January’s Savings Tip
Save at the SupermarketBy Phil Lempert
Supermarket execs have made a science of temptation. They dazzle us with fresh fruit, ply us with samples at the deli counter, and seduce us with buttery scents from the bakery. I should know—I’ve been analyzing grocery-store marketing techniques, and consumer responses to them, for more than 30 years. My advice: When store strategy is to entice you to buy on impulse—to go with your gut—saving money means using your head. Here are my top ten tips for paying less without sacrificing quality or forsaking the foods you want.
Tip 1: Make shopping a job – Food may be fun, the glue that connects us with family and friends, but you need to look at grocery shopping as a job—one best completed on time and under budget.

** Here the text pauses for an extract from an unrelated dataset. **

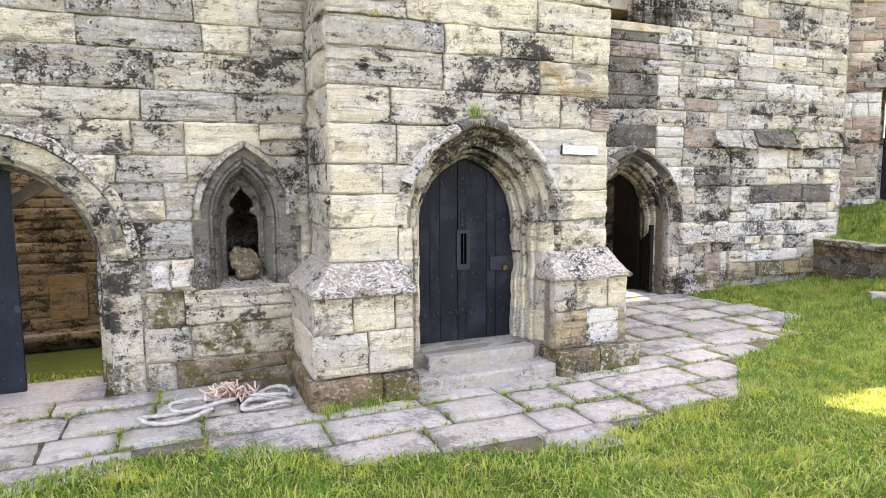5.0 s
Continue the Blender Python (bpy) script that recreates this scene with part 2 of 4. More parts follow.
SIGNWHITE = plain_mat("white_enamel", (0.66, 0.66, 0.65), 0.35, 0.05)
SIGNBLACK = plain_mat("black_lettering", (0.01, 0.01, 0.011), 0.5)
# near-black colour that stands in for the shade of unlit openings
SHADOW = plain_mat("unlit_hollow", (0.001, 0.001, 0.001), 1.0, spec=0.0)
BRICK = plain_mat("weathered_red_brick", (0.30, 0.13, 0.078), 0.95, 0.4, 30)
ROPE = plain_mat("grey_rope", (0.27, 0.25, 0.21), 0.95, 0.35, 60)
TWINE = plain_mat("pinkish_twine", (0.42, 0.29, 0.21), 0.95, 0.3, 60)
CONCRETE = plain_mat("grey_concrete", (0.20, 0.205, 0.20), 0.9, 0.25, 9)


def ground_mat():
    n = Nodes("turf")
    f = n.noise(n.pos(), 26, 6, 0.7)
    g = n.noise(n.pos(), 1.1, 5, 0.65)
    col = n.mix(f, (0.030, 0.050, 0.008), (0.065, 0.095, 0.016))
    col = n.mix(n.ramp(g, 0.45, 0.7, 0, 0.6), col, (0.09, 0.095, 0.025))
    n.bump(f, 0.8, 0.03)
    return n.done(col, 0.95, spec=0.1)


def blade_mat():
    n = Nodes("grass_blade")
    isl = n.node("NewGeometry", "Random Per Island")
    g = n.noise(n.pos(), 1.3, 5, 0.62)
    g2 = n.noise(n.pos(), 5.5, 4, 0.6)
    col = n.mix(isl, (0.06, 0.17, 0.010), (0.47, 0.66, 0.12))
    col = n.mix(n.ramp(g, 0.50, 0.62, 0, 0.6), col, (0.58, 0.63, 0.10))
    col = n.mix(n.ramp(g2, 0.48, 0.60, 0, 0.8), col, (0.10, 0.25, 0.025))
    dry = n.ramp(n.node("Math", 0, {"operation": "FRACT"}, i0=n.math("MULTIPLY", isl, 37.7)), 0.84, 0.88)
    col = n.mix(n.math("MULTIPLY", dry, 0.8), col, (0.60, 0.52, 0.24))
    col = n.node("VectorMath", 0, {"operation": "MULTIPLY"}, i0=col, i1=(0.70, 0.65, 0.62))
    n.done(col, 0.6, spec=0.2)
    tr = n.t.nodes.new("ShaderNodeBsdfTranslucent")
    n.put(tr.inputs[0], col)
    mixs = n.t.nodes.new("ShaderNodeMixShader")
    mixs.inputs[0].default_value = 0.42
    n.t.links.new(n.bsdf.outputs[0], mixs.inputs[1])
    n.t.links.new(tr.outputs[0], mixs.inputs[2])
    n.t.links.new(mixs.outputs[0], n.t.nodes["Material Output"].inputs[0])
    return n.mat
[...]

Tip 2: Take stock – In surveys I’ve conducted, most people report they already had in the pantry, freezer, or fridge at least 15 percent of the foods they bring home from the store. So don’t just “go shopping.” Check your shelves before you shop, plan your needs for a set number of meals, and stick to the list: the less you wander the aisles, the more money you’re likely to save. If you allow for chance discoveries, make them part of your meal plan on the spot.
Tip 3: Bring a calculator – Failing to tote up what you’re spending as you go is like driving a car without an odometer. So keep a running tally—especially at warehouse stores, where those “bargains” by the case can empty your wallet fast.
Tip 4: Start at the center – Working from your list, begin not on the margins of the supermarket, amid mouthwatering sights and smells, but in the middle, with its boring aisles of boxes, cans, and jars, where you’ll find more discounts.
Tip 5: Compare aisles – Each department in the store operates independently—and has a different profit margin—so you can find the same or similar products in different locations at wildly different prices:
Cheese – Recently I found Swiss cheese on the cheese table for $8.99 a pound and in the dairy case for $5.99 a pound—a 33 percent discount.
Fish – Save up to 40 percent by walking past the seafood department to the freezer cases. Because lots of seafood is filleted and flash-frozen right after being caught, its freshness is preserved. The best way to thaw it is overnight in the fridge, soaking in milk, which makes it taste milder.
Ground beef – Buying fresh can cost you around $2.49 a pound for 80 percent lean. Buy frozen ground beef in a three-pound vacuum-packed “chub” (it’s shaped like a salami) and you’ll save at least 25 percent.
Pasta – Refrigerated pastas can cost $3.99 for nine ounces. Go for dried Italian pasta. Any brands using durum-wheat semolina are probably good—even ones you’ve never heard of—and should cost about $1.29 a pound.
Tip 6: Go back to white eggs – Although brown eggs are otherwise identical, they can cost 50 cents more per dozen than white.
Tip 7: Select Select beef – The USDA has three quality categories for cuts of beef: Prime (the highest grade and most expensive), Choice (the middle grade), and Select (the least expensive, and the least fatty). To save, buy Select beef and tenderize it with a marinade.
Tip 8: Try store brands – These are always going to save you 20 to 30 percent. If you’re afraid the ingredients aren’t up to snuff, know that every private-label brand I’ve encountered—including Ann Page at A&P, and the ShopRite, Albertson’s, and Safeway brands—is backed by a money-back guarantee. See the store manager if you aren’t satisfied.
Tip 9: Customize your cereal – To avoid paying $4 or more for a box of brand-name cereal, buy a basic high-fiber store brand for 20 percent less and add your own selection of sweeteners, fruits, and nuts. Also, note that generic cereals packed in plastic bags typically cost around a dollar less than boxed varieties.
Tip 10: Skip fake convenience – Do you really need to purchase your oatmeal in single-serving packets that cost as much as $3.99 a dozen? Buy oatmeal (either regular or quick-cooking) in those familiar cardboard cylinders instead and you’ll trim up to 75 percent from the cost of breakfast.